Get ready: the fifth generation of wireless network technology is here. 5G promises speeds that were once inconceivable, the fastest of which could allow users to download a Blu-Ray movie in about two minutes. Remember the hazy days of Napster and dial-up? If so, you know this is mind-bogglingly fast.
Although the infrastructure for 5G will take time to build, several carriers have already rolled out networks in a few U.S. cities. To gauge users’ reactions, CivicScience asked nearly 1,800 U.S. adults about 5G services on their phones in late April and early May.
As the data show, early adopters of 5G are split between liking it and being indifferent. For now, the majority of adults (41%) indicate they aren’t interested in 5G, though 28% still hope their carrier offers the technology soon.
Not surprisingly, young people are leading the way with 5G. Adults under 25 are twice as likely to have tried and liked 5G on their phones than any other age group, and they show far more interest in the technology, with only 21% saying they aren’t interested. These same young adults also offer the biggest upshot for carriers in the future: over ¼ haven’t heard of 5G, a larger segment than that of any older age group.
Having access to 5G is based on one’s carrier and/or area and those with non-iPhones are more likely to already have 5G service at this point – especially Google Pixel owners. This makes sense as Google is namely a Verizon-specific carrier, through an exclusion deal expiring this year, and Verizon is the first and only carrier to offer 5G at the moment.
Streaming and 5G
Given 5G’s speed, it makes sense that people who use their phones for streaming account for some of the most satisfied 5G users. Listening to music via streaming services like Amazon Music, Spotify, or Pandora is strongly associated with having or wanting to have 5G service.
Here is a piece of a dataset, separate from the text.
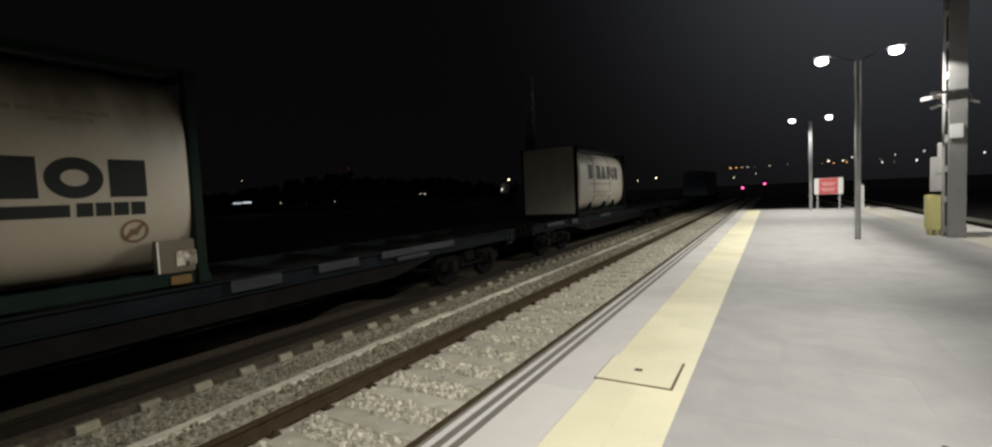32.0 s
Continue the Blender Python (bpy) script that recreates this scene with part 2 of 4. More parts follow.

The same holds true for adults who stream TV shows and movies. Though streaming video on a smartphone isn’t as common as streaming music, adults who do watch TV or movies on their devices appear even more eager for 5G. Of those who stream video content a few times a week, 54% say they hope to receive 5G service before long.
A strong correlation also exists between adults who spend time on social media and those interested in 5G. Spending less than an hour per day on social media isn’t indicative of wanting the next-gen upgrade, but any more than an hour changes the calculus dramatically. Thirty-seven percent of adults who spend 2-4 hours on social media daily haven’t tried 5G but hope their carrier adds soon. For adults who spend more than 4 hours a day scrolling through their feeds, the numbers are even clearer: 50% want 5G soon.
More to Look For
5G’s speed will surely enhance how efficiently mobile devices work and how frequently people turn to them for streaming music, watching video, and checking in on social media. But 5G isn’t simply about faster phones. It’s also about the “Internet of Things,” a group of devices that communicate with each other over wireless networks: smart home appliances, gaming platforms, self-driving cars, etc.
The Internet of Things requires lightning-quick reaction times between machines (a term known as latency), and the goal of 5G is 10 milliseconds—about the latency of the human eye. This kind of change could herald a substantial shift in the way we live and think about our lives, ushering more than young folks into the 5G fold. As the infrastructure for this new network becomes more widespread, and compatible devices more ubiquitous, be sure to check back to find out what people think of 5G then.